[MUD-Dev] curses and grief players

Scatter scatter at thevortex.com
Wed Jul 12 10:03:22 CEST 2000


Patrick Dughi <dughi at imaxx.net> wrote:

>        Our system was pretty simple, and revolved around the idea that
>less powerful people would be able to affect the world less.  Admin staff
>would flag someone as trouble and the afflicted character would miss
>attacks more often, do less damage, be hit harder, fail spells/skills more
>often, require more exp to level, etc.

I intend to implement something like this as well - in the guess of a "bad luck"
curse that can be applied to players. Basically it would hook into the skill check
function and make the player less likely to succeed at anything and increasing
the likelyhood of fumbles or suprising successes by the opposition. 

Multiple applications of the curse would have a cumulative effect until the
character becomes more or less unplayable. At this point the player has to
decide whether its more desirable to sacrifice the character and start over
with a new one or to reform, apologise and get the curses removed.

Of course, this method would have very little effect on the 'annoying
newbie' syndrome who has just created a character for the specific purpose
of annoying people.

>        I was curious what other tools of encouragment there exist for the
>handling of these grief players, or potential troublemakers - how are they
>handled in other situations?  Is the player-moderated curse/other an
>effective system?  Someone had mentioned death being permanant based on
>the feelings of other players?

The other mechanism I'm considering, given that it is unlikely for an admin
to be on all the time, is to allow players to boot a player from the game.

The idea is that players have a command such as 'boot' which can be used on
annoying players. When the first player uses 'boot', the system begins logging
the actions of the targetted player - to provide supporting evidence of the
problem actions. When a certain proportion of other players online have
also used 'boot' on the player then he is chucked out of the game and his access
is suspended pending admin review of the log.
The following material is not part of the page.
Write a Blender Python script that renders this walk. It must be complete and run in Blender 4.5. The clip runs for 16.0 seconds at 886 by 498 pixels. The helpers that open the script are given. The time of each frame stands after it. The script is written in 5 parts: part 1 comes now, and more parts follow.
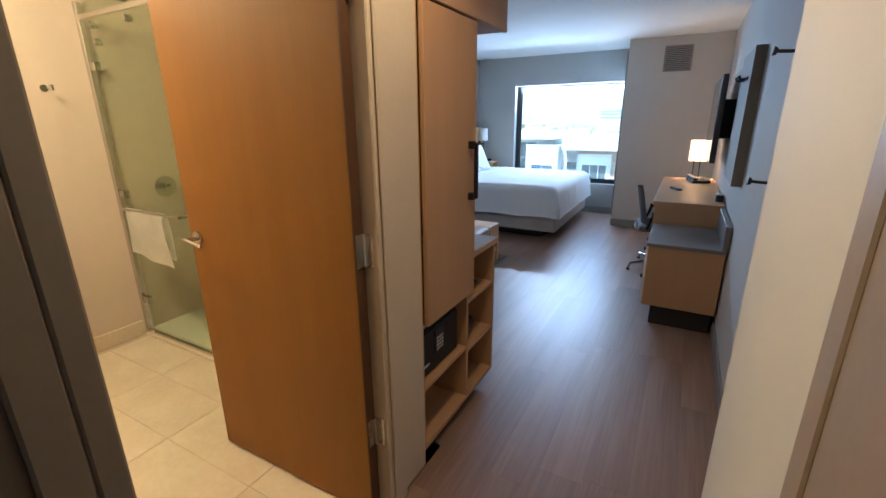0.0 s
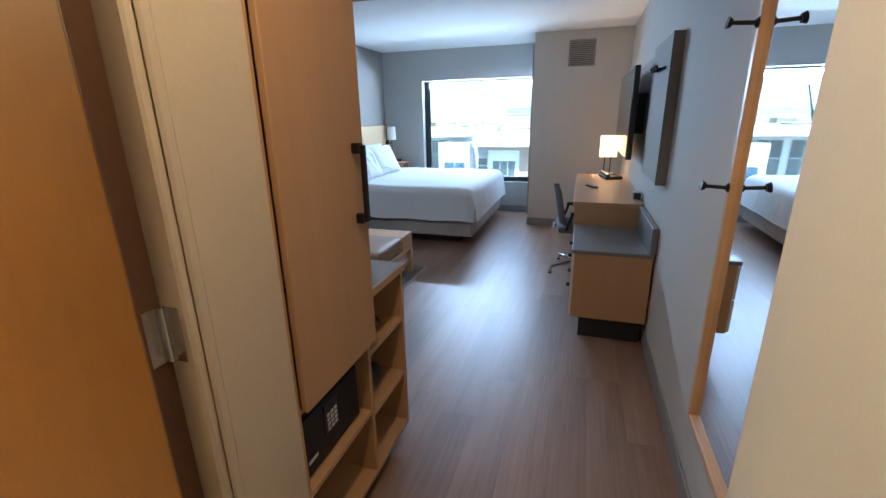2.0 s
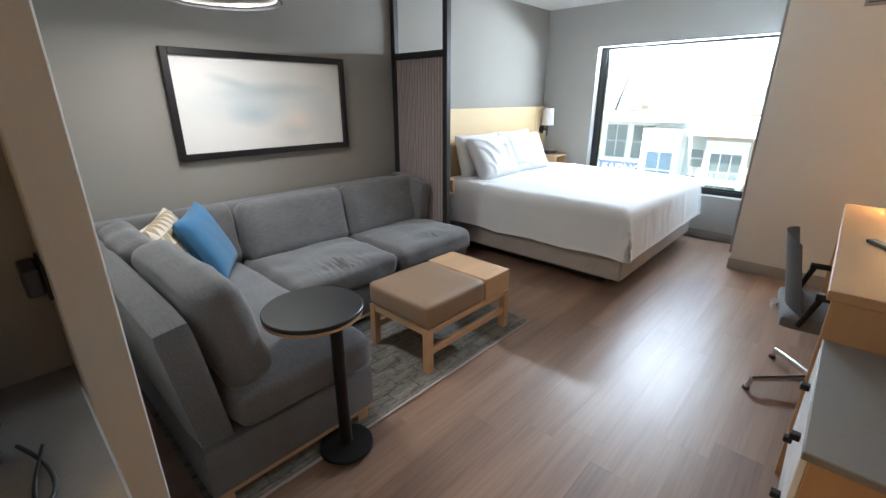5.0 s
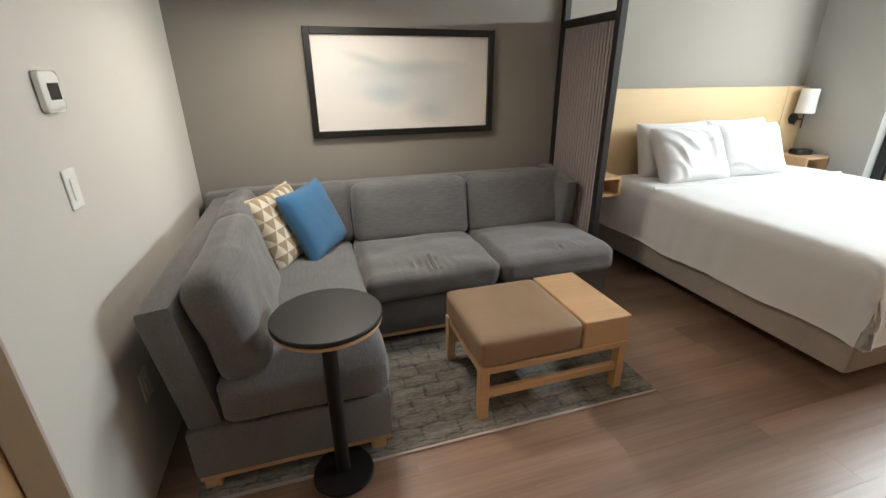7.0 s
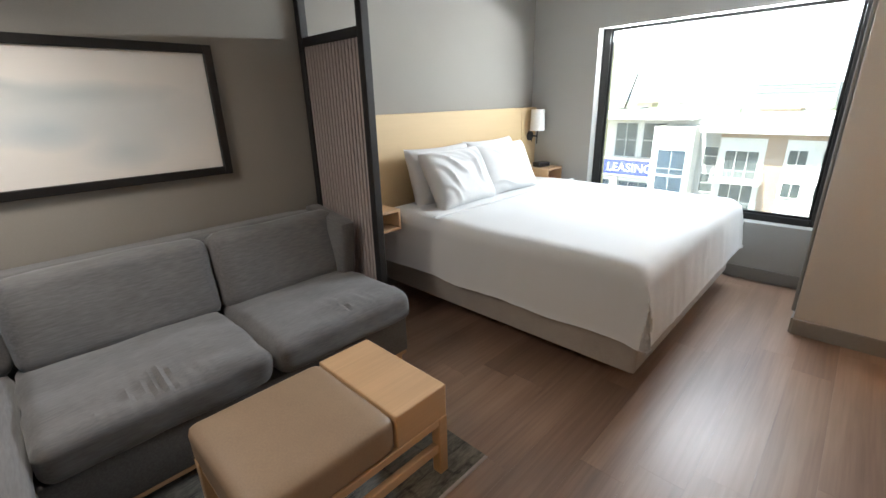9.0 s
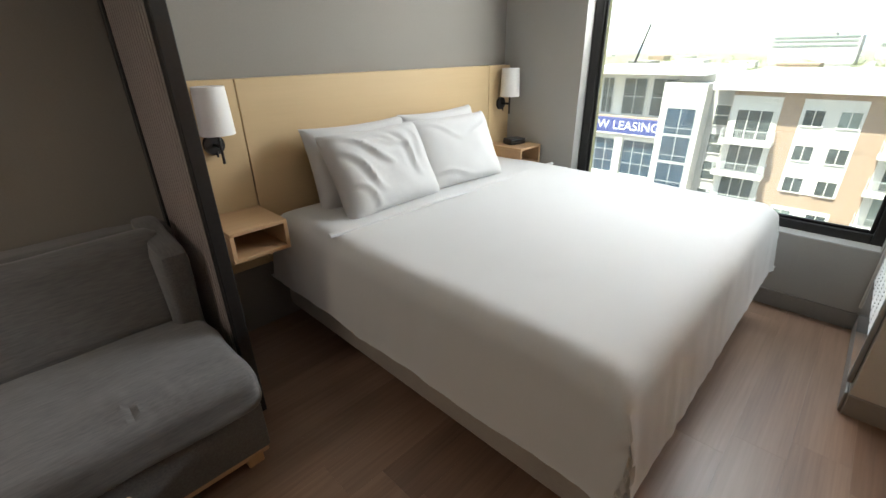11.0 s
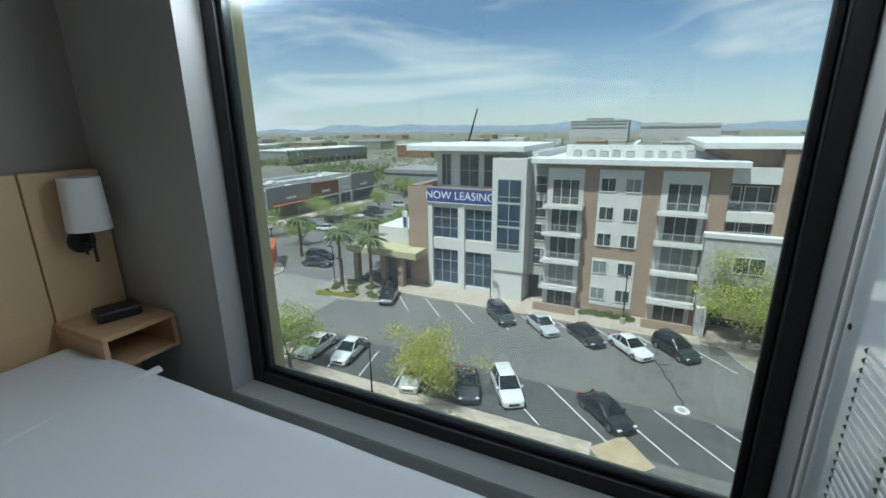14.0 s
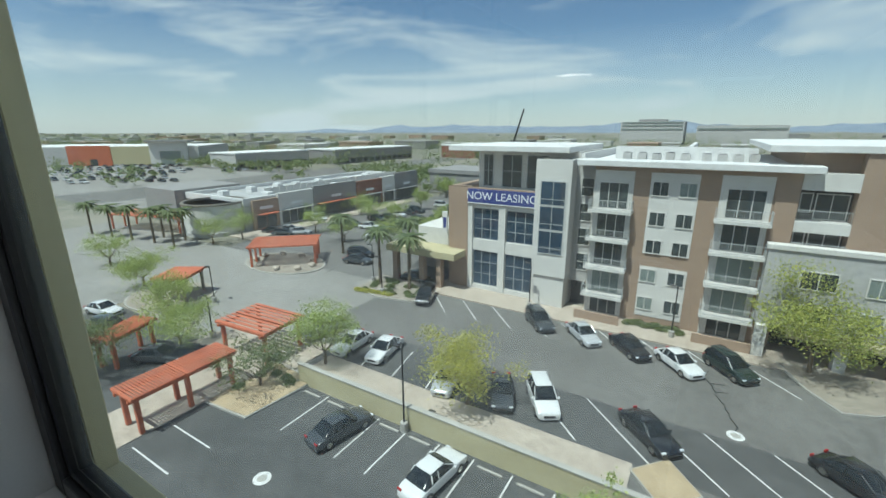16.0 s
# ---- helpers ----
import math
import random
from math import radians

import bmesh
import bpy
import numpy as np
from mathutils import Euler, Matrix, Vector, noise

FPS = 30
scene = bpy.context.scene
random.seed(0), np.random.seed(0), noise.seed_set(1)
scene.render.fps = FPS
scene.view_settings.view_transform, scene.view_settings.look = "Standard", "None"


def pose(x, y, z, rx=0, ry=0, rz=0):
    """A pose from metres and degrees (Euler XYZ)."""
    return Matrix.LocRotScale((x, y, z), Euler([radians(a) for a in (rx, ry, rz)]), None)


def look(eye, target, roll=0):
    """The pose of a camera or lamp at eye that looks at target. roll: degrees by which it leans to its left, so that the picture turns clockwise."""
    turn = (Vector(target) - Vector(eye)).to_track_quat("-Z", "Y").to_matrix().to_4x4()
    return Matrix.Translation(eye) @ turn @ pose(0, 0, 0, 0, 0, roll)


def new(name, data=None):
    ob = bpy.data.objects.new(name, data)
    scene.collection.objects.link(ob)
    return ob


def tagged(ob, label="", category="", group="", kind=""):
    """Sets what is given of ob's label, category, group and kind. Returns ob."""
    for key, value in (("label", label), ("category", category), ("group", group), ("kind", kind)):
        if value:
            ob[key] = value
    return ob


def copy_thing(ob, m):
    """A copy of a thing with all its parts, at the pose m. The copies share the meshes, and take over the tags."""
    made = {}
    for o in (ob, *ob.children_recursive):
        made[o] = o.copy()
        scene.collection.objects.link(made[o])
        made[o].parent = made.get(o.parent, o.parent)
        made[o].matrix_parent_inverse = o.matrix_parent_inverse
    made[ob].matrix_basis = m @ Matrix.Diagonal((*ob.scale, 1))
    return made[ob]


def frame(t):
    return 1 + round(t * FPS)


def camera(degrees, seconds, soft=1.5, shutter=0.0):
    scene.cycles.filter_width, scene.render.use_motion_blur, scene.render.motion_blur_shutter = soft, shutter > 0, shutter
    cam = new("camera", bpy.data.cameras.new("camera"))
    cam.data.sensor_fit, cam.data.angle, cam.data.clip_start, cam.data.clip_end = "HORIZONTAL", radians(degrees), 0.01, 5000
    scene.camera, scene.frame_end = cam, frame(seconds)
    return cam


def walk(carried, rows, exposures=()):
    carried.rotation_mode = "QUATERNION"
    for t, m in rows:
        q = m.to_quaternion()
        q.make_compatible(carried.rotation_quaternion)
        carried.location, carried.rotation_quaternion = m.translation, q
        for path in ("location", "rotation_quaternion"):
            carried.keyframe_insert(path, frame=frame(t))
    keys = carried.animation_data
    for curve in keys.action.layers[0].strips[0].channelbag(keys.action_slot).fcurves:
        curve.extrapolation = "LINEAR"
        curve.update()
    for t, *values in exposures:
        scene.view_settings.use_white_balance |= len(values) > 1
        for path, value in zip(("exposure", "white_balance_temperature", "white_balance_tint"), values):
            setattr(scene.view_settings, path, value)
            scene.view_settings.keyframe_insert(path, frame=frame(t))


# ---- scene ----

The proportion of players having to support the boot would probably have to
vary depending on the number online - if there are only 6 online, then 5 should
need to agree whereas if there are 30 online then 20 agreements might be
enough. The logging should prevent (or at least, expose) groups of players
using 'boot' maliciously.

Again, the problem this doesn't really address is 'annoying new characters'
where the player concerned doesn't really care if the character is lost or not
and just creates a new one when one gets booted.